この宇宙の銀河には、人の目や電波・X線などで観測できる天体の他に、重力でしかその存在を検出できない暗黒物質(ダークマター)も集まっていることが知られています。暗黒物質は銀河の質量の大半を占めるほど重要な存在なのですが、この暗黒物質が見当たらない銀河も見つかっています。
■淡すぎて別の銀河が透けて見える「銀河」画像は、かみのけ座の方向にある銀河「NGC 1052-DF2」(以下「DF2」)の姿。中央付近にある星の集まりがDF2です。銀河にしてはあまりにも淡いため、向こう側にある別の銀河がDF2を通して透けて見えているのがわかります。
暗黒物質が存在しないとされているのは画像のDF2と、「NGC 1052-DF4」(以下「DF4」)という2つの銀河です。
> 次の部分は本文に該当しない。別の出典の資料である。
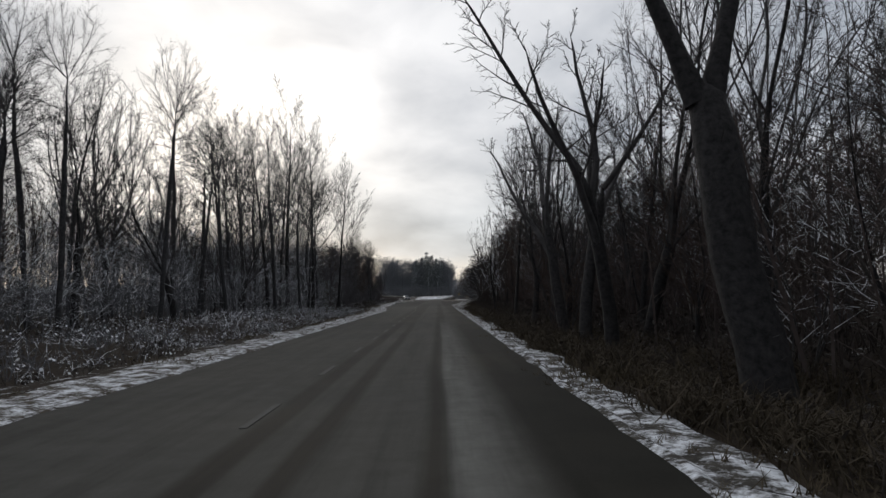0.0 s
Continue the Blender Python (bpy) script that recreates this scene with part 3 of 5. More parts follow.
# lying snow north of the bend, with a track beside it
rows = []
for y in np.arange(223, 268, 1.5):
    t = (y - 223) / 45
    rows.append([(-7.5 + 4 * t + (9.5 + 7 * t) * k / 8 + 0.6 * noise.noise((k * 0.7, y * 0.3, 2)), y, land(-7.5 + 4 * t + (9.5 + 7 * t) * k / 8, y) + 0.07 * math.sin(math.pi * k / 8) + 0.05) for k in range(9)])
sheet("snow_field", rows, M_SNOW, "patch of open snow with tyre marks beside a track", category="snow patch", smooth_it=True)
rows = []
for y in np.arange(214, 275, 1.5):
    c = 3.0 + 6.5 * smooth(214, 262, y) + 0.8 * math.sin(y * 0.1)
    rows.append([(c + 3.4 * (k / 6 - 0.5), y, land(c, y) + 0.075 - 0.05 * (k in (1, 5))) for k in range(7)])
sheet("dirt_track", rows, ground_mat("mud_and_slush", (0.03, 0.027, 0.024), (0.075, 0.068, 0.06), 0.58, 0.7, 1.2), "rutted muddy farm track with slush", category="track", smooth_it=True)


# ---------------------------------------------------------------- trees
def tube(V, F, pts, rads, n):
    base = len(V)
    d0 = (pts[1] - pts[0]).normalized()
    ref = Vector((1, 0, 0)) if abs(d0.x) < 0.8 else Vector((0, 1, 0))
    a = d0.cross(ref).normalized()
    last = len(pts) - 1
    for i, p in enumerate(pts):
        d = (pts[min(i + 1, last)] - pts[max(i - 1, 0)]).normalized()
        a = (a - d * a.dot(d)).normalized()
        b_ = d.cross(a)
        if i == last:
            V.append(p[:])
            break
        for k in range(n):
            t = 2 * math.pi * k / n
            V.append((p + (a * math.cos(t) + b_ * math.sin(t)) * rads[i])[:])
    for i in range(last - 1):
        for k in range(n):
            o, q = base + i * n, base + i * n + n
            F.append((o + k, o + (k + 1) % n, q + (k + 1) % n, q + k))
    tip, o = len(V) - 1, base + (last - 1) * n
    for k in range(n):
        F.append((o + k, o + (k + 1) % n, tip))


def sprig(V, F, p, q, r, rg):
    """The finest twigs, a few millimetres across: one sliver each."""
    d = q - p
    a = d.cross(Vector((rg.gauss(0, 1), rg.gauss(0, 1), rg.gauss(0, 1)))).normalized() * r
    n = len(V)
    V.extend([(p - a)[:], (p + a)[:], q[:]])
    F.append((n, n + 1, n + 2))


def spray(V, F, p, d, ln, r, rg, side=3, bend=0.0):
    """A twig's end: a main shoot with finer side shoots that lean forward along it."""
    d = d.normalized()
    q = p + d * ln + Vector((0, 0, -bend * ln))
    sprig(V, F, p, q, r, rg)
    for k in range(side):
        u = 0.15 + 0.7 * (k + rg.random()) / side
        a = p.lerp(q, u)
        w = (d + Vector((rg.gauss(0, 0.42), rg.gauss(0, 0.42), rg.gauss(0, 0.34) - bend))).normalized() * ln * rg.uniform(0.35, 0.6) * (1.2 - 0.6 * u)
        sprig(V, F, a, a + w, r * 0.8, rg)


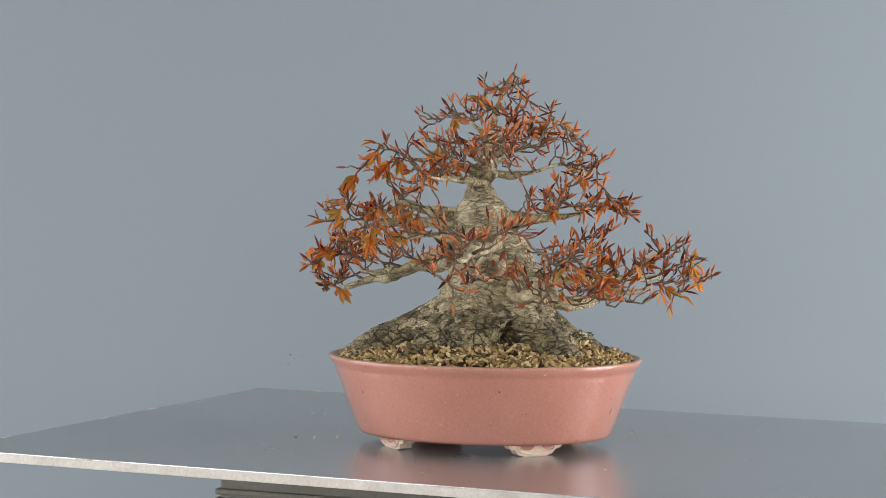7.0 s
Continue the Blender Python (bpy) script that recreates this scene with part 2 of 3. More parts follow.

銀河と呼ばれてはいますが、どちらも腕と呼ばれる渦巻き構造や中央部のバルジのような、はっきりとした構造は確認できません。
星の数が天の川銀河の100分の1から1000分の1と少ないにもかかわらず、サイズが差し渡し1万光年ほどにまで大きく広がっているため、他の銀河と比べて輝度が乏しく、全体的に淡く見えるのが特徴です。イェール大学のPieter van Dokkum氏らは、これらの銀河に対して新しく「ultra diffuse galaxies」、日本語では「超淡銀河」(※)という分類を提唱しています。
(※…国立天文台の2015年度年次報告より)
■「暗黒物質が存在しない銀河」その意味するところは?銀河は、初期の宇宙であちこちに集まった暗黒物質のハロー(ダークハロー)に引き寄せられたガスのなかから恒星が誕生したことがきっかけとなり、その形成が始まったとされています。
しかし、超淡銀河のDF2やDF4には、ガスが集まる呼び水となるべき暗黒物質が存在しません。星々が誕生するのに不可欠である濃いガスの集まりは存在していたはずですが、それがどうやって集まったのかは未知のままです。
そもそも「暗黒物質が存在しない銀河」という観測結果が誤りなのではないかとする異議も唱えられていますが、DF4に関する研究結果を前述のDokkum氏らとともにまとめたShany Danieli氏は、確かな証拠が集まってきたことから、そろそろ観測結果をめぐる議論から離れて「これらの銀河が何を意味するのかという議論に移りたい」とコメントしています。
日本天文学会が編纂している「天文学辞典」では、銀河について『銀河と球状星団の違いは、ダークマターを含むかどうかにある』としています。DF2やDF4における暗黒物質の不在は、これらの天体が果たして銀河と呼べるのか、はたまた「銀河とは何か」といった議論にまで発展するのかもしれません。